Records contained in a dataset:
============
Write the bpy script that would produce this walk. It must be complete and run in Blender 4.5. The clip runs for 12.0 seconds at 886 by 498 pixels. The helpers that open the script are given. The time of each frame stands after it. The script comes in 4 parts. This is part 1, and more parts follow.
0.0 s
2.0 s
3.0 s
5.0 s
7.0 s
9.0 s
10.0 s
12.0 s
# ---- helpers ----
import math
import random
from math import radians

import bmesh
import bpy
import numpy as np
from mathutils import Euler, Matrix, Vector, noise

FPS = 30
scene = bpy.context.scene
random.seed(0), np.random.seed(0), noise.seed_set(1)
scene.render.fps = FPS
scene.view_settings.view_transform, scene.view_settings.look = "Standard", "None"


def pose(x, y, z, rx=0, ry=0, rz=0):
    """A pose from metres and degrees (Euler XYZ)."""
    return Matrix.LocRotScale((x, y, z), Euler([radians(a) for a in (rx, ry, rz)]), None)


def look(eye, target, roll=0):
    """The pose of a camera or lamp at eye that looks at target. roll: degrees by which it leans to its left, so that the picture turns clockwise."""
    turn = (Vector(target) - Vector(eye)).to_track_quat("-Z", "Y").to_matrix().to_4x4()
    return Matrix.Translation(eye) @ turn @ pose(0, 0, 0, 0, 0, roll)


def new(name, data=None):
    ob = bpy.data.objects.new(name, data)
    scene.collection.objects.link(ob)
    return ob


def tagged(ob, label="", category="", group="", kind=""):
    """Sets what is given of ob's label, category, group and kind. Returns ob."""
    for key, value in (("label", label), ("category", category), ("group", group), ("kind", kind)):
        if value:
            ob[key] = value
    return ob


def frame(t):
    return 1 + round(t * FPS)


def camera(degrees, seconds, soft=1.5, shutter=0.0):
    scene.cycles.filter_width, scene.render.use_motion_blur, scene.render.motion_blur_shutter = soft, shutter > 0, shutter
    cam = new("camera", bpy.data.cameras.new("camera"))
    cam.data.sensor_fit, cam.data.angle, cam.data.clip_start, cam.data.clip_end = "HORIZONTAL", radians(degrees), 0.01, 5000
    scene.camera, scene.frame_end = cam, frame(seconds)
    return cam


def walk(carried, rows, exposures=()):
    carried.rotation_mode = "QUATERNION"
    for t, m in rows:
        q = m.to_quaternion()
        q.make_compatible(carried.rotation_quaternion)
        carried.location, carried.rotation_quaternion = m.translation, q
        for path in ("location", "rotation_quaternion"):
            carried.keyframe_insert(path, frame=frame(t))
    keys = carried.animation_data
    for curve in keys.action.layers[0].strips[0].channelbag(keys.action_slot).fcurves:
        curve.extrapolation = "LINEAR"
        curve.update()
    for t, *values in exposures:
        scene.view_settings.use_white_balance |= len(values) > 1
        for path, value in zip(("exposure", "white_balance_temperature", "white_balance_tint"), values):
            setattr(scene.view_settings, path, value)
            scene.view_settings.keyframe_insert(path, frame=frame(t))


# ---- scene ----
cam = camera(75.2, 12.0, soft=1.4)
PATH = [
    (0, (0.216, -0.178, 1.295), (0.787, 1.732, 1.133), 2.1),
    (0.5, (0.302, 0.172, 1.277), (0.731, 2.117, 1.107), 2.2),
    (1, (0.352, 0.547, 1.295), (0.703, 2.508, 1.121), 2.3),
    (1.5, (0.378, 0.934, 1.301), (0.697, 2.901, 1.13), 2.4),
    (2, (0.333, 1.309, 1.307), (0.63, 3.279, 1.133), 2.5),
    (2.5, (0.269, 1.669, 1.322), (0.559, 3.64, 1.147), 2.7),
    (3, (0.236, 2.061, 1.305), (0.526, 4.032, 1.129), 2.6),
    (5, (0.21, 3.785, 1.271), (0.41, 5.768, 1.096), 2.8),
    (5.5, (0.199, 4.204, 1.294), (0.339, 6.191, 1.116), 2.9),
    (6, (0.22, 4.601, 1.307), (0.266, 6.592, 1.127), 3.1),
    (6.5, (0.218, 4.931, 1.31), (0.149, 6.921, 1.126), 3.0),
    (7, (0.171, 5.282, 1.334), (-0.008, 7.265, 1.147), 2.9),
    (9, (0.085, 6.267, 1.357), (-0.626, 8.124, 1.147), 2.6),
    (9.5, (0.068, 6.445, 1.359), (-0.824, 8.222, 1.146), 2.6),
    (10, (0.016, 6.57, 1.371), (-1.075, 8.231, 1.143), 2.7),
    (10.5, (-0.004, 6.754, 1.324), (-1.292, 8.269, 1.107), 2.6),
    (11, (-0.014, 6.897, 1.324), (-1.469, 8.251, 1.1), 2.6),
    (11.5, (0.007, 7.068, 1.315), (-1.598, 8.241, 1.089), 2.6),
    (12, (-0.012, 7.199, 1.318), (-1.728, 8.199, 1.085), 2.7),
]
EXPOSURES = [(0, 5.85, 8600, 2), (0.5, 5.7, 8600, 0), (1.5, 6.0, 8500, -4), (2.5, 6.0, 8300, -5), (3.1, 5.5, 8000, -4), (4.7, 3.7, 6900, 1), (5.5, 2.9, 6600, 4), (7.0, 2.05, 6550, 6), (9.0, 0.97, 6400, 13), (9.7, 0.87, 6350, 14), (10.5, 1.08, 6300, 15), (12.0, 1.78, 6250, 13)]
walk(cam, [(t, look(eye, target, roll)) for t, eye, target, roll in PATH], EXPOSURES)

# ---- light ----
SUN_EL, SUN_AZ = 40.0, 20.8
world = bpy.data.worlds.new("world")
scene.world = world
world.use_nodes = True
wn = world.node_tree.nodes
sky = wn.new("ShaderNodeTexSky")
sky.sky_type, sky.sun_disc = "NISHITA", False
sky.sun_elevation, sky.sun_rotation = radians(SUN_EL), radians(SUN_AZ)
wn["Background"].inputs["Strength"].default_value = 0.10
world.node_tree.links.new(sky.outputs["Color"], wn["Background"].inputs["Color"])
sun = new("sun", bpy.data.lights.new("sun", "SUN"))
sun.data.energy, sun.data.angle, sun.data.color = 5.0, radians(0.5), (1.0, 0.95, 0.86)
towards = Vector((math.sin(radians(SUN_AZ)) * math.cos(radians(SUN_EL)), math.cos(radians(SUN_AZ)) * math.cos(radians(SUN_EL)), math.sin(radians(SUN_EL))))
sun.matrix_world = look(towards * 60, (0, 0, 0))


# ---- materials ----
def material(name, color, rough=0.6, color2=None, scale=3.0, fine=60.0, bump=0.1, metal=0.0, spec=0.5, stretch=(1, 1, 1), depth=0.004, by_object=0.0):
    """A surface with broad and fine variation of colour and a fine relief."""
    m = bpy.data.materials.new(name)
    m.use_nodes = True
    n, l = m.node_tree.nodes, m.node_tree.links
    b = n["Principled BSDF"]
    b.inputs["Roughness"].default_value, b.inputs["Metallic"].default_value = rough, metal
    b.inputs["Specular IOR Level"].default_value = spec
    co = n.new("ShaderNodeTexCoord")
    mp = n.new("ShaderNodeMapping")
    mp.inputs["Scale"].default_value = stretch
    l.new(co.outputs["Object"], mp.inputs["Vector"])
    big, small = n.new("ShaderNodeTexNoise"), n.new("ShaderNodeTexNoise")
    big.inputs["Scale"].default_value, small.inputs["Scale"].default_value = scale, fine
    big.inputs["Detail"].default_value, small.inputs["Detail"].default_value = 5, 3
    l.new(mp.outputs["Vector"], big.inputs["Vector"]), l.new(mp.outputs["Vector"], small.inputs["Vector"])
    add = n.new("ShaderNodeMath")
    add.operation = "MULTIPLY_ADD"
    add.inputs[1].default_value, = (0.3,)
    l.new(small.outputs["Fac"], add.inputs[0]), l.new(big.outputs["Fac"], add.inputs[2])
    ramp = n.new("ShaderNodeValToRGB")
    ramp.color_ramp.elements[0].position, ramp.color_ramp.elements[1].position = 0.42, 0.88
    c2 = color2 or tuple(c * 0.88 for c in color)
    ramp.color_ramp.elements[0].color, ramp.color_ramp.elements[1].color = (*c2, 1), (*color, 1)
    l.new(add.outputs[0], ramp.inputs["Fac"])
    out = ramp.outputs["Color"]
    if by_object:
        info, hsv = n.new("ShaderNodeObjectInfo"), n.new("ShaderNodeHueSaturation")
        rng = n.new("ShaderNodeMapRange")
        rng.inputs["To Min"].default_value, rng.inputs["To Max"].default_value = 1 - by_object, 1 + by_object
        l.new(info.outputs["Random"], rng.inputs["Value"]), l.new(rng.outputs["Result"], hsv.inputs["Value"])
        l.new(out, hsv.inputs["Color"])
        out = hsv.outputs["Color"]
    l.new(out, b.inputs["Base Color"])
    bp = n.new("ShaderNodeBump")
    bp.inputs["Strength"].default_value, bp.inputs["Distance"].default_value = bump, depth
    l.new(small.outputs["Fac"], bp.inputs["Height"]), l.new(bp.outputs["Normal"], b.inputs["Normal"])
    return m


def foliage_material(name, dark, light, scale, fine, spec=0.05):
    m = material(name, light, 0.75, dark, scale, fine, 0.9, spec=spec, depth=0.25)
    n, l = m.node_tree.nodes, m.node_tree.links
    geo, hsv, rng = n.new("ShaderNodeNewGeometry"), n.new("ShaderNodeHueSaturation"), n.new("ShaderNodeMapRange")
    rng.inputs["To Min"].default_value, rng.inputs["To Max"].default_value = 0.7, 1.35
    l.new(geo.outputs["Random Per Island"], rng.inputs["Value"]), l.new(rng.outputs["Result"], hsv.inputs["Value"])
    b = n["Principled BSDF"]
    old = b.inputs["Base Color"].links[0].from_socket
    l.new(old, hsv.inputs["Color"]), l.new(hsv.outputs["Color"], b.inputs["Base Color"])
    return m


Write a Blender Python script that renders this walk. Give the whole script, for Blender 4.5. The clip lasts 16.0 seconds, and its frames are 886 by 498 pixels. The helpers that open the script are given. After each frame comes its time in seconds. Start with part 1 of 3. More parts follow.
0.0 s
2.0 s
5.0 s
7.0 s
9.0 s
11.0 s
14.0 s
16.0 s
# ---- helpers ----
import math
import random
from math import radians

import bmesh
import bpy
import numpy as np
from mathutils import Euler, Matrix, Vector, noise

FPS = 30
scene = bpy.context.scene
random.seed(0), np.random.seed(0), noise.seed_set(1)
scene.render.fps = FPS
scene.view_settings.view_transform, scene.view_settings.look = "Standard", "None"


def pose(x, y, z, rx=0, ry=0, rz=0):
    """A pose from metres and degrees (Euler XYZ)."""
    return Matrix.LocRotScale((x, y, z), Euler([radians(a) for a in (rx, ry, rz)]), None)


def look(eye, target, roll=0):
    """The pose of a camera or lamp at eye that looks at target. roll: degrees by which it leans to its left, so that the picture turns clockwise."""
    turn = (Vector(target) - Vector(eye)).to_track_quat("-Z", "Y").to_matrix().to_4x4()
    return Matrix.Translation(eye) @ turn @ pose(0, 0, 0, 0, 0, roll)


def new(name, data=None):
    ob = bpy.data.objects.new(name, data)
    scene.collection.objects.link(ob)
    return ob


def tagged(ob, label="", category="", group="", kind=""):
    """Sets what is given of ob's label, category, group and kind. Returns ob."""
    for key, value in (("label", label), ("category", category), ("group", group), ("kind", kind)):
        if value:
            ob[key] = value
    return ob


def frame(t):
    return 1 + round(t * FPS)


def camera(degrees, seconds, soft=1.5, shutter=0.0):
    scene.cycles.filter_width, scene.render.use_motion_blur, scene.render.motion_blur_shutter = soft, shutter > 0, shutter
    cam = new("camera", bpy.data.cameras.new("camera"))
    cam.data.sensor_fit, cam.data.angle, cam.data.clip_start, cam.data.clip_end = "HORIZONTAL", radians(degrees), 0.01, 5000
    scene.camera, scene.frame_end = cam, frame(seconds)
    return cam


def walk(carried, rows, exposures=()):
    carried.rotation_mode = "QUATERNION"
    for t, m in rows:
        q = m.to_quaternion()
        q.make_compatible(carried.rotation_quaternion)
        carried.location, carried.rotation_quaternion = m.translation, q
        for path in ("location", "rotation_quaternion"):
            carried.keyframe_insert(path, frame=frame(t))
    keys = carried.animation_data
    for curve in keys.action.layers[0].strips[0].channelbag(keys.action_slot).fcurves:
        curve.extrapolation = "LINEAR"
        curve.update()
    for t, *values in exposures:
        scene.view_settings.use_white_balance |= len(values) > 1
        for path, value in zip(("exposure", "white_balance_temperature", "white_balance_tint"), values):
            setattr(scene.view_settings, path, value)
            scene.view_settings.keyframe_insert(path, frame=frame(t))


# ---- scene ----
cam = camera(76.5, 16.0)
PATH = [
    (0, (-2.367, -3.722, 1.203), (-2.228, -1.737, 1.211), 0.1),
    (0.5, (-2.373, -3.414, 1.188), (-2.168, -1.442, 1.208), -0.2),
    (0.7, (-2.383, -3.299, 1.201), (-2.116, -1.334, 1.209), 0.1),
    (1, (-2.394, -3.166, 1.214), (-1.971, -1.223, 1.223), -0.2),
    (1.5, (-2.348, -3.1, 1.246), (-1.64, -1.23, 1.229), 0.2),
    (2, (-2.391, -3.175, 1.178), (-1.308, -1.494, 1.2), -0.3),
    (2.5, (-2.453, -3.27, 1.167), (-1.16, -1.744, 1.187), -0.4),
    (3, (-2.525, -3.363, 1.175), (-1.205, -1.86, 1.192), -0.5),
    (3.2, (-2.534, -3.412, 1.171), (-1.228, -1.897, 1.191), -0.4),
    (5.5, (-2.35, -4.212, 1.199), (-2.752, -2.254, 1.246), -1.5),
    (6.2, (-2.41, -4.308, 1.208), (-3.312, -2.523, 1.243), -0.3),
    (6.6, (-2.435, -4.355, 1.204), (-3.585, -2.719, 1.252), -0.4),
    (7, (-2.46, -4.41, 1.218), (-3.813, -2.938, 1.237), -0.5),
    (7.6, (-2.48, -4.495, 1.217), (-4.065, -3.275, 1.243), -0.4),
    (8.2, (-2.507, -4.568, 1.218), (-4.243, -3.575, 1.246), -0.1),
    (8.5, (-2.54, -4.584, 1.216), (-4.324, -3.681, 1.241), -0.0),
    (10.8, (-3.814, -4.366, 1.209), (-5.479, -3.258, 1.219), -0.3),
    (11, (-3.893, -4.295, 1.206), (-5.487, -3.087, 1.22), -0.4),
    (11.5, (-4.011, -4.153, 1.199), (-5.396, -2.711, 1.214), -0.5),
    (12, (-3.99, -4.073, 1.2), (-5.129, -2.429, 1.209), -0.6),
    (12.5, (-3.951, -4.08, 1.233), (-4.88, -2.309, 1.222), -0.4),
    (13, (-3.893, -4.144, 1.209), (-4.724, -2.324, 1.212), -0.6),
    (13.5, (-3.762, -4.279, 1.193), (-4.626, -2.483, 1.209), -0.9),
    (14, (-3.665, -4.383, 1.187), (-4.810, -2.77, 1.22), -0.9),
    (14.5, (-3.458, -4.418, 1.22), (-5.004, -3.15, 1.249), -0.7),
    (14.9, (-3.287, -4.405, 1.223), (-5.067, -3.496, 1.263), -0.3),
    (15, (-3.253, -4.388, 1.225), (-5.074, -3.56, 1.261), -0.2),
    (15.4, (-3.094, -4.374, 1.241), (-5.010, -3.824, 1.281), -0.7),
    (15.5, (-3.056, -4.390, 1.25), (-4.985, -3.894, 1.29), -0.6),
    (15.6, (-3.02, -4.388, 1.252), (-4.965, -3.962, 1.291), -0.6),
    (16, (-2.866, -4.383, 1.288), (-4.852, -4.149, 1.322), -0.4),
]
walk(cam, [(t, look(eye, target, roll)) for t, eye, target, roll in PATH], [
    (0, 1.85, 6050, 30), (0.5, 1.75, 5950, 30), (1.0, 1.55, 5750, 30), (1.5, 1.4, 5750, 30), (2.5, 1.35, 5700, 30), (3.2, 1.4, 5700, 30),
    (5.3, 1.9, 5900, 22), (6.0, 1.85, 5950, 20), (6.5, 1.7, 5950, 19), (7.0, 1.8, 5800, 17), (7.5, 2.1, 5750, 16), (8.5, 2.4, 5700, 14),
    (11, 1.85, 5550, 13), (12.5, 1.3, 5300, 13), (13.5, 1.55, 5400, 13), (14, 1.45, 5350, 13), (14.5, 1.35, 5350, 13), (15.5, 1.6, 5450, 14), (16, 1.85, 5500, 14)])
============
## The task
Report every line in the data above in which the word "helpers" appears.

## Output
Write the bpy script that would produce this walk. It must be complete and run in Blender 4.5. The clip runs for 12.0 seconds at 886 by 498 pixels. The helpers that open the script are given. The time of each frame stands after it. The script comes in 4 parts. This is part 1, and more parts follow.
# ---- helpers ----
Write a Blender Python script that renders this walk. Give the whole script, for Blender 4.5. The clip lasts 16.0 seconds, and its frames are 886 by 498 pixels. The helpers that open the script are given. After each frame comes its time in seconds. Start with part 1 of 3. More parts follow.
# ---- helpers ----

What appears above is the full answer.